The Brazilian campaign Mirrors of Racism is a very literal example of the counterspeech technique of amplification - making offensive or hateful content more visible to more people - since it plastered messages from social media on billboards, in huge letters. In 2015, when the journalist Maria Julia Coutinho (widely known by her nickname Maju) became the first Black weather broadcaster for a prime-time news show, Jornal Nacional, some Brazilians reacted with a torrent of racism online, against her and other Black Brazilians. 

In response, Criola, a Black women’s civil rights organization in Brazil, partnered with the advertising firm W3haus to create an anti-racism campaign. They collected some vivid, crude racist comments and posted them in huge letters on billboards in five Brazilian cities, in the neighborhoods where the people who had posted the comments online lived. Each billboard also bore the tagline “Racismo virtual, consecuencias reales” (“Virtual racism, real consequences”).

 “The strategy of the campaign was to take internet racism out of the internet and expose it in the streets so that the population (of the region) could become aware of the damage caused by these virtual acts,” said Criola’s General Coordinator, Lúcia Xavier.

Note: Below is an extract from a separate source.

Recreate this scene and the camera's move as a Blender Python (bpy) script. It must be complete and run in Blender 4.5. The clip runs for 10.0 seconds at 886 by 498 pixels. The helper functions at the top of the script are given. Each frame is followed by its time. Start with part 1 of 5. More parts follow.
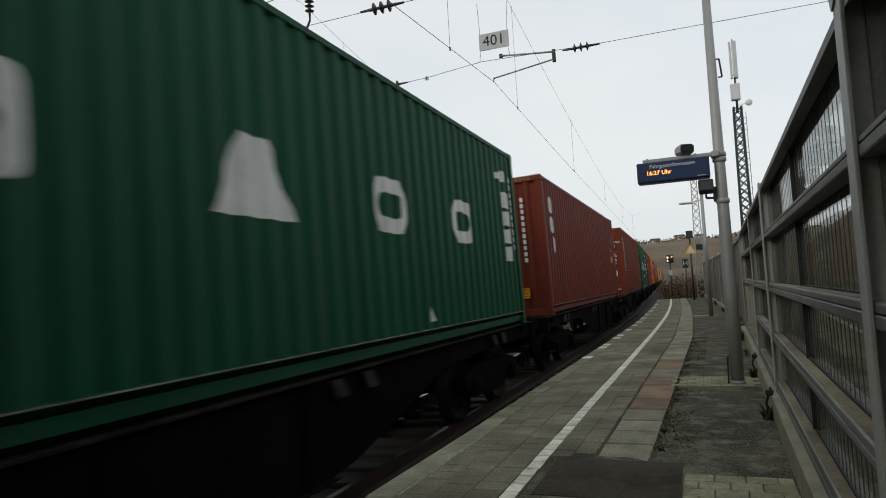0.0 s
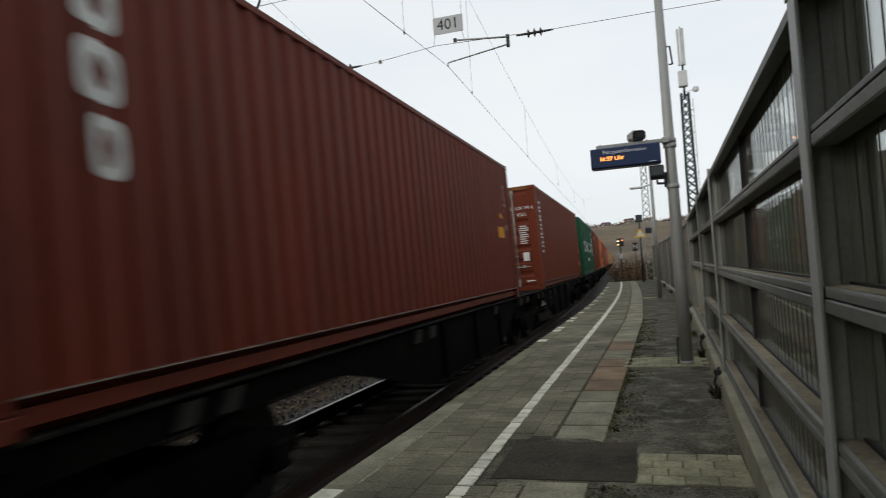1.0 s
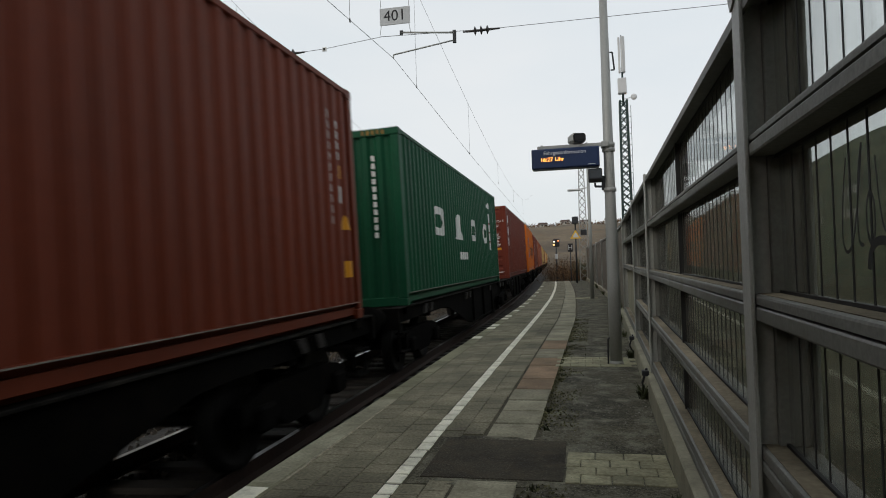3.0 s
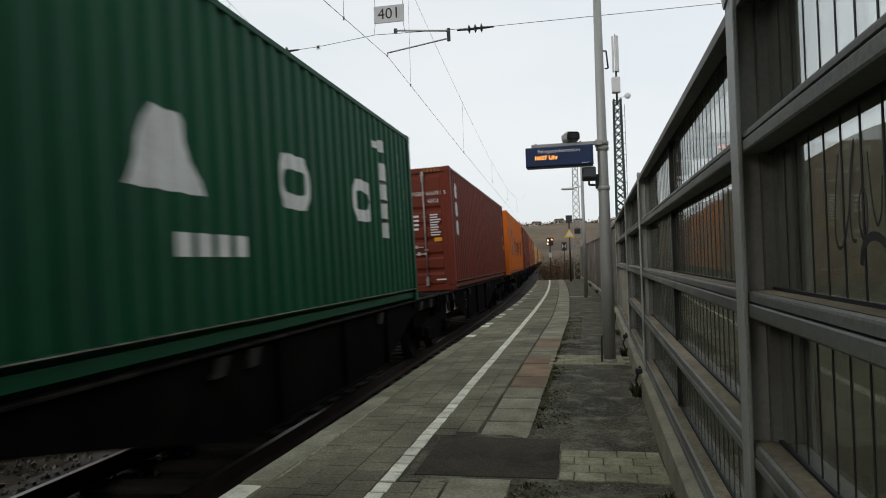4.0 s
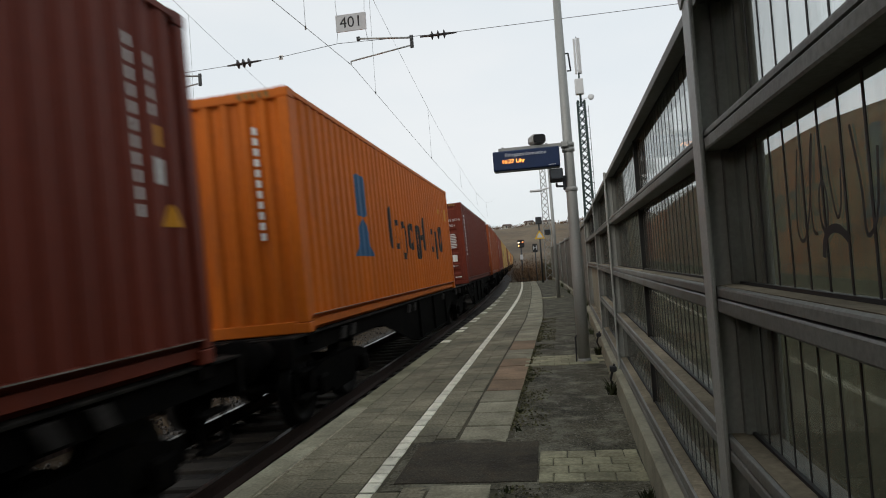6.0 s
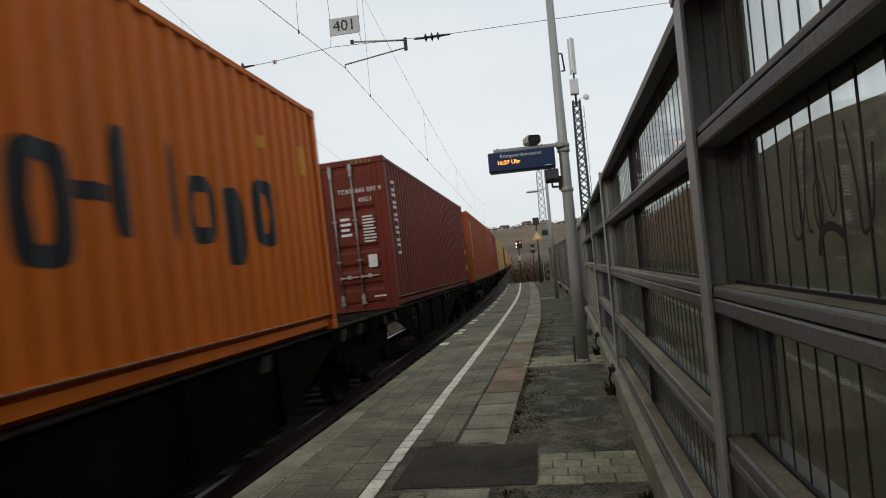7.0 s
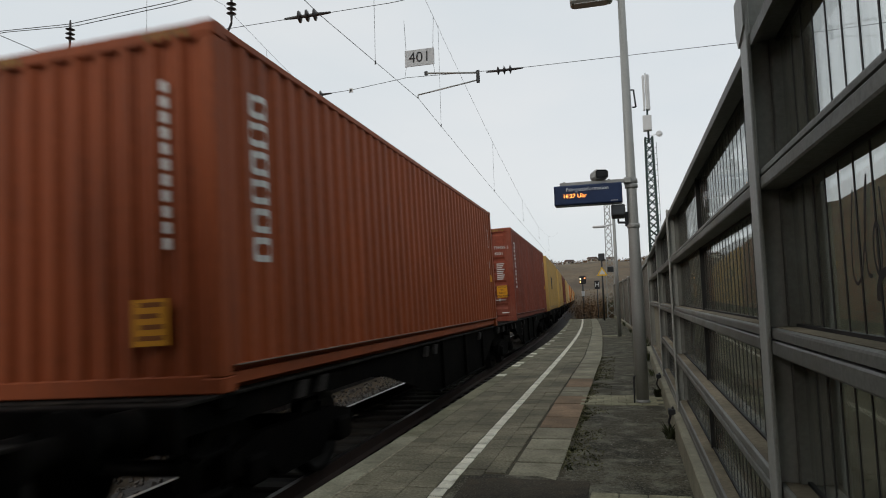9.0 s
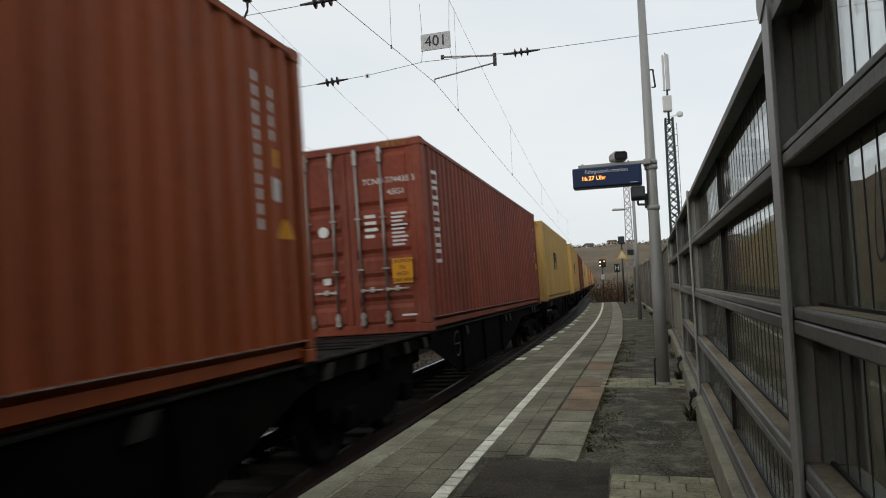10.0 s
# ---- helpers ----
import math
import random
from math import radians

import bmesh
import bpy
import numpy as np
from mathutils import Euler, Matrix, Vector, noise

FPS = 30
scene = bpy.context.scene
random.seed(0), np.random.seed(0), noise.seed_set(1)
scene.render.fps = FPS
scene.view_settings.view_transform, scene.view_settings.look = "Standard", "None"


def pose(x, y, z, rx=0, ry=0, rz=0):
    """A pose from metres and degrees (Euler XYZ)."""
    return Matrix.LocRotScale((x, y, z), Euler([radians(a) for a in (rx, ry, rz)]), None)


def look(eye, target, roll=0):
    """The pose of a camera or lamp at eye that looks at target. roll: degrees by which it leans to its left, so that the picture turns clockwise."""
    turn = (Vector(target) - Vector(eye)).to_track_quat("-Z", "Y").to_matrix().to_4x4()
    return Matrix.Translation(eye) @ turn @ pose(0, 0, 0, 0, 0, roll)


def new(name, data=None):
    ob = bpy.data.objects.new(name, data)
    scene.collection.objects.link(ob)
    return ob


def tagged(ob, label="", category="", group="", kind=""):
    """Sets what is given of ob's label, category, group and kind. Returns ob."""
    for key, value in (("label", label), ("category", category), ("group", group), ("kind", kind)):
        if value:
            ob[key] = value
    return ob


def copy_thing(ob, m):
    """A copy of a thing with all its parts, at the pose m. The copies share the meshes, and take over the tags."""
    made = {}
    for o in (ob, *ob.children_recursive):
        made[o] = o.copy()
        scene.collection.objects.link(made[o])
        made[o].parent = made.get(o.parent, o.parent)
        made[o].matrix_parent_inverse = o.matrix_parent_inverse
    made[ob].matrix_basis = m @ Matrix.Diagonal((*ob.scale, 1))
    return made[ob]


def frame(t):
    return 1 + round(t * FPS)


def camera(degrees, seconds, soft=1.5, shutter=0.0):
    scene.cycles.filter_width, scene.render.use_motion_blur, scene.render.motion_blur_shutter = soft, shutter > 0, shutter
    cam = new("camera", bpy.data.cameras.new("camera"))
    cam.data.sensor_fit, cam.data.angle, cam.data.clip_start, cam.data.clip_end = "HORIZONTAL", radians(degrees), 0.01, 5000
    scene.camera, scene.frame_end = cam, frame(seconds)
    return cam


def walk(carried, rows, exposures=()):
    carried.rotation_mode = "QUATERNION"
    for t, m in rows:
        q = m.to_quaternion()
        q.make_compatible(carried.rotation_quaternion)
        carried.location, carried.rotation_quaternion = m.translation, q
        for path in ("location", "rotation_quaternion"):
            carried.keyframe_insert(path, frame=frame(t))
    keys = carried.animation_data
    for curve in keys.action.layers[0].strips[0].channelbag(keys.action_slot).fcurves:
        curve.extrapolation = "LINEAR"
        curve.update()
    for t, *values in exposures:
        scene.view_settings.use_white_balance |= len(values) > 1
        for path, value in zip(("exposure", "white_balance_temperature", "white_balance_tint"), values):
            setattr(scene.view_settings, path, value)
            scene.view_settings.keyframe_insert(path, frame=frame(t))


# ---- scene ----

To further amplify the content and the campaign itself, W3haus interviewed Brazilians about it, and posted the resulting videos online. In one, passersby on the street react to a billboard. One middle aged white man says, for example, that some Brazilians like to pretend that their country is free of racism, but the billboard obliges them to recognize that this is false. In another video, the author of one of the racist posts stands in front of a billboard emblazoned with it – and his own blurred profile photo – and apologizes to a Black woman.  Posted online, these videos further amplified the racist content and the campaign beyond the communities where the billboards were located.